By 1957, in an effort to become more competitive with the more established stations in the region, a new "top 40" format was introduced to Capital District listeners. WTRY also had top 40 programs at the time, but did not devote the entire broadcast day to it. Popular hosts on WPTR included Boom Boom Brannigan, Charlie Brown, and Bob Badger. Brannigan would stay with the station until 1974. The popular rock-and-roll format had a loyal following among listeners both locally, and throughout the northeastern United States, as well as a good portion of eastern and Maritime Canada. In fact, WPTR had a stronger skywave signal in the western Boston suburbs than Boston's own top 40 station, WMEX. By the early 1960s, WTRY had switched to top 40 music programming full-time, and a ratings war of sorts began between the two stations that lasted well into the 1970s. For much of its top 40 heyday, WPTR was the number-one rated station in the Capital District. In 1960, the studios were moved to the more prominent 1820 Central Avenue location in Colonie, where they remained until a fire severely damaged the interior of the building in 1964. A new 10000 sqft broadcast facility was constructed at the transmitter site, and programming originated from what became known as the 'Gold studios' until 2005 when the building was demolished. Programming then originated from new digital facilities inside the transmitter building.

With FM stations becoming increasingly popular with younger listeners, WPTR's ratings entered a steady decline in the mid-1970s, and in 1980 the station's owner, Rust Communications (which also owned WFLY, an FM station that had adopted a top 40 format a year earlier) finally submitted and flipped WPTR to country music in 1980 with veteran jock J.W. Wagner at the helm during morning drive. The station regained some popularity, and when ownership did some improvements (including adding AM stereo), the station stayed relatively successful. However, competition from FM rival WGNA led WPTR to leave the format in 1988, subsequently trying different talk radio, sports radio, and all-news radio formats with meager results each time. In 1995, Albany Broadcasting sold WPTR to Crawford Broadcasting, with the sale closing that September.

WDCD logo until 2011

Upon taking over, Crawford changed the call sign to WDCD, in honor of founder Don Crawford. (Albany Broadcasting reclaimed the WPTR calls the following March, on the former WCDA.) The format was changed to contemporary Christian music and related Christian programming. On January 9, 2000, the company brought its secular "Legends" adult standards music format to the station, along with the classic WPTR call letters and Boom Boom Brannigan as morning host; WDCD's religious programming was continued at 96.7 FM, which had simulcast AM 1540 since May 1996. The "Legends" format was a ratings success (putting WPTR back in the top 10 for the first time in 15 years), but a financial pitfall. The situation was greatly complicated when WKLI-FM entered the nostalgia format in November 2001. In 2004, WPTR and WDCD swapped formats and call letters, returning AM 1540 to Christian programming. Several months later, WPTR at the 96.7 FM frequency dropped "Legends" for contemporary Christian music, but flipped to oldies in 2011 due to increased competition from K-LOVE and Air 1, and later began simulcasting WDCD again the same year.
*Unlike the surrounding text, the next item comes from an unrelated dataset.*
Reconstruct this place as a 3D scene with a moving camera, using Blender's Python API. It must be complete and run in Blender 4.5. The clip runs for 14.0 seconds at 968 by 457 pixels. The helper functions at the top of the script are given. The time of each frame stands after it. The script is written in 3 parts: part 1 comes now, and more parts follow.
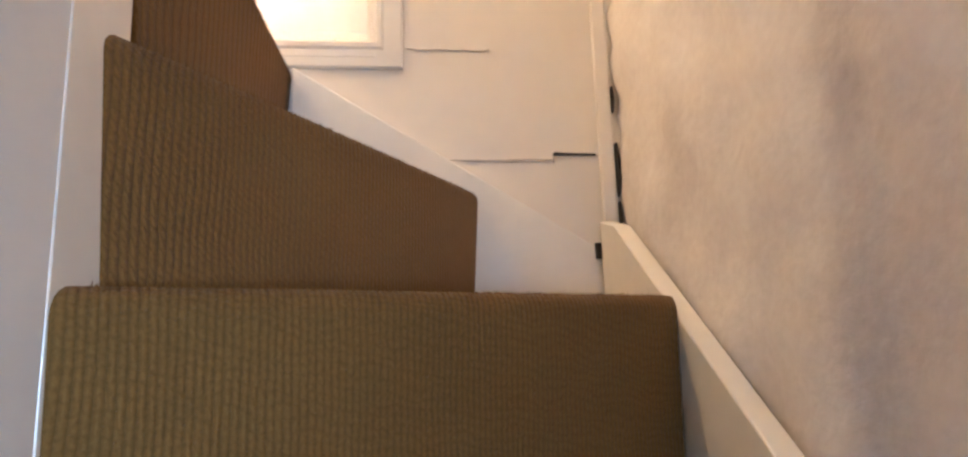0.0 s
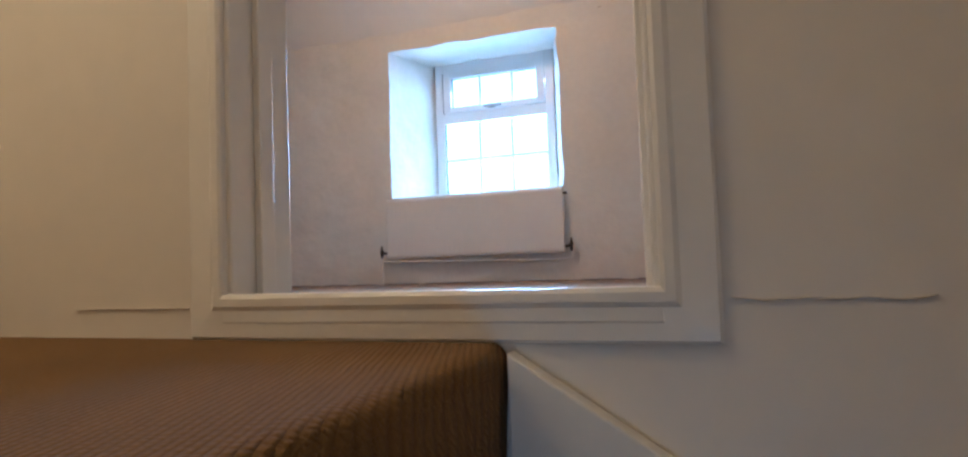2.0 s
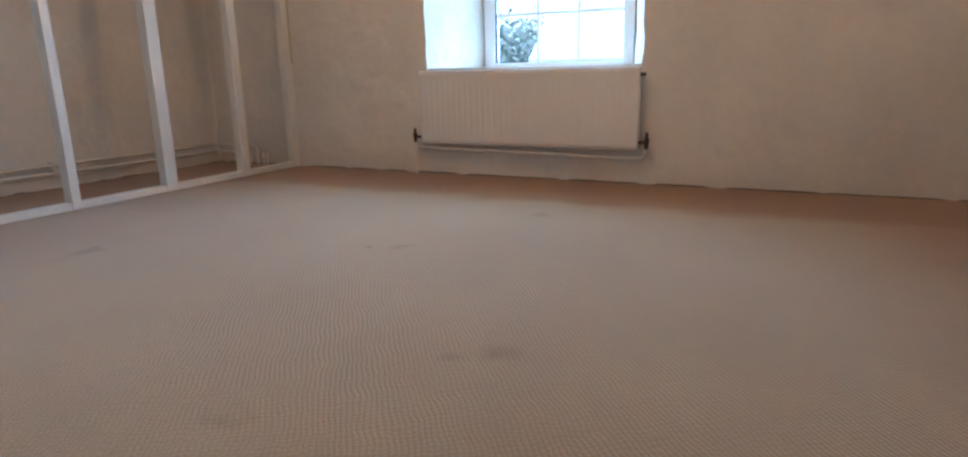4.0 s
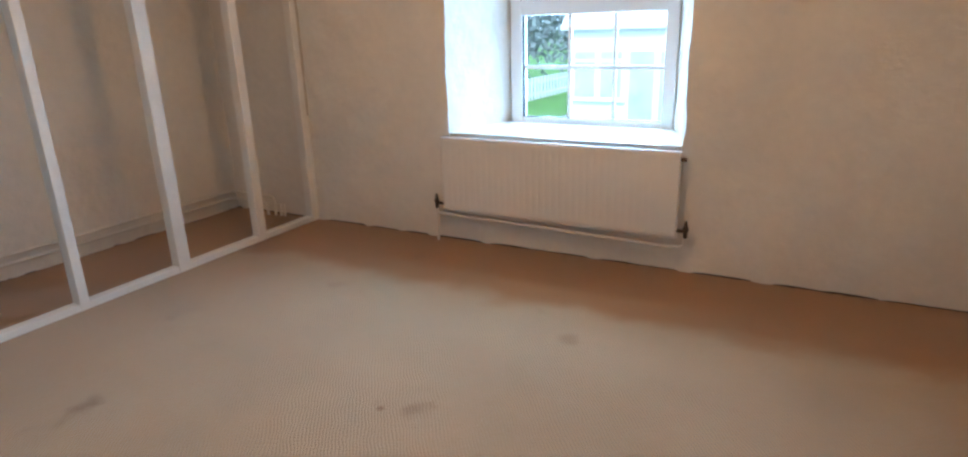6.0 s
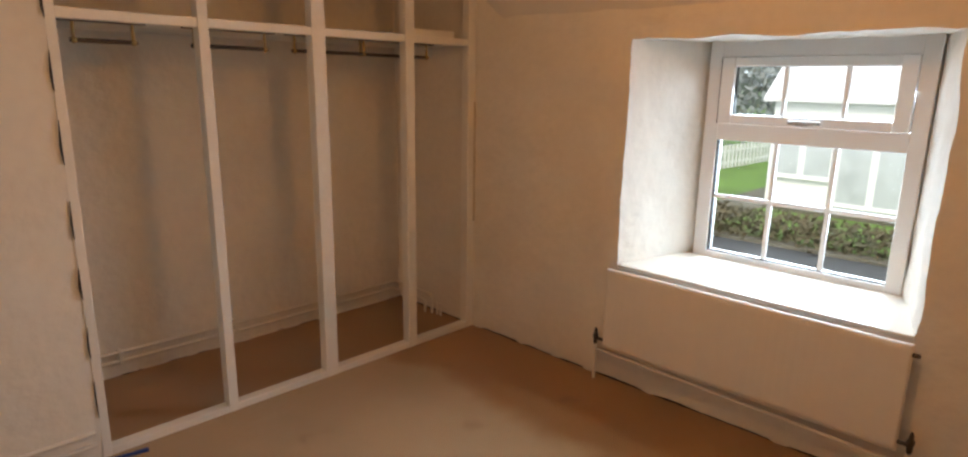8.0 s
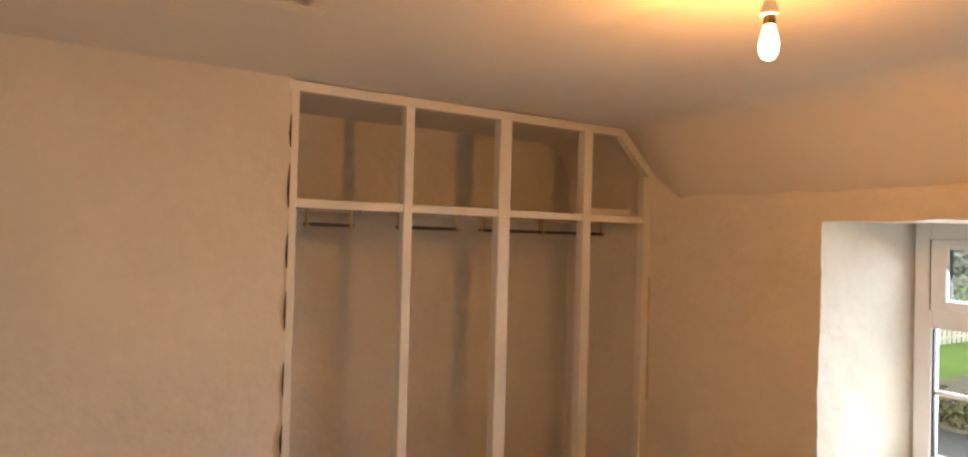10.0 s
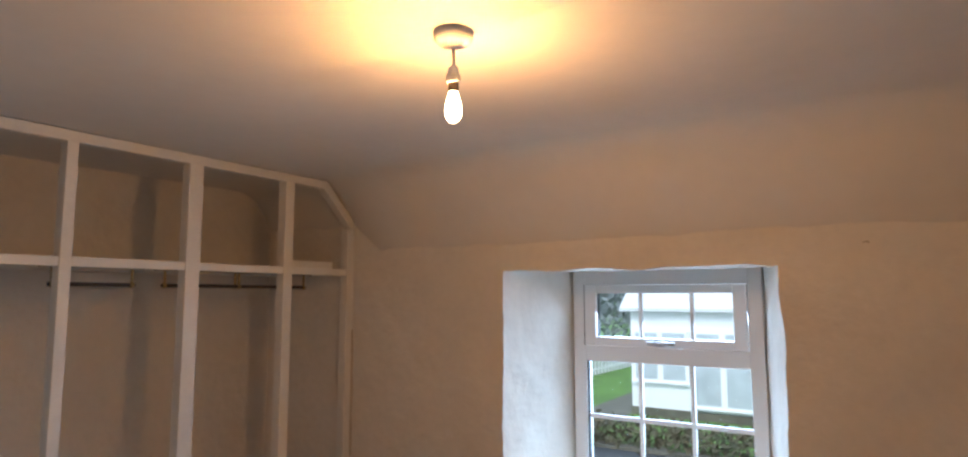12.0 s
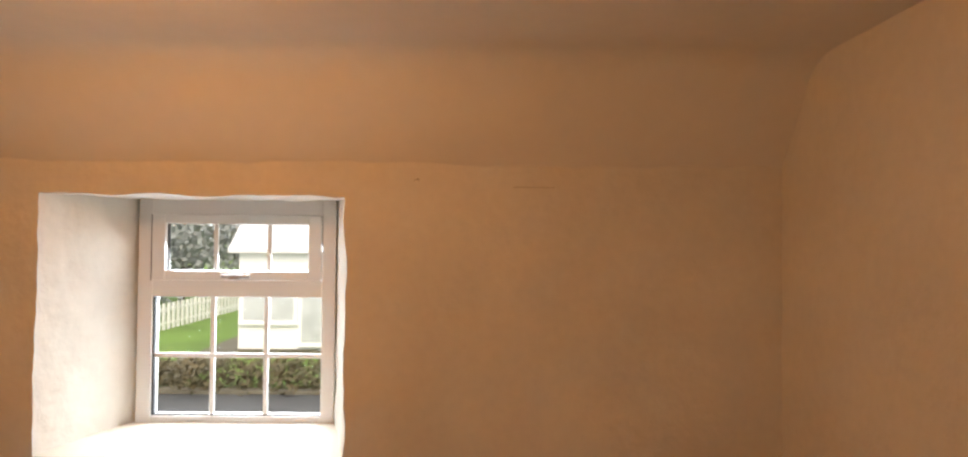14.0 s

WDCD began broadcasting in HD digital radio in 2006, the second AM station in the area to do so. Later, the station ended HD Radio transmissions, and began signing off between 9-10 every night. WDCD temporarily left the air on April 1, 2012 to make plans for a new format.

WDCD was shut down on October 16, 2017. On September 28, 2018, DJRA Broadcasting, LLC surrendered the station license to the FCC for cancellation. The station's towers were demolished on October 10, 2023.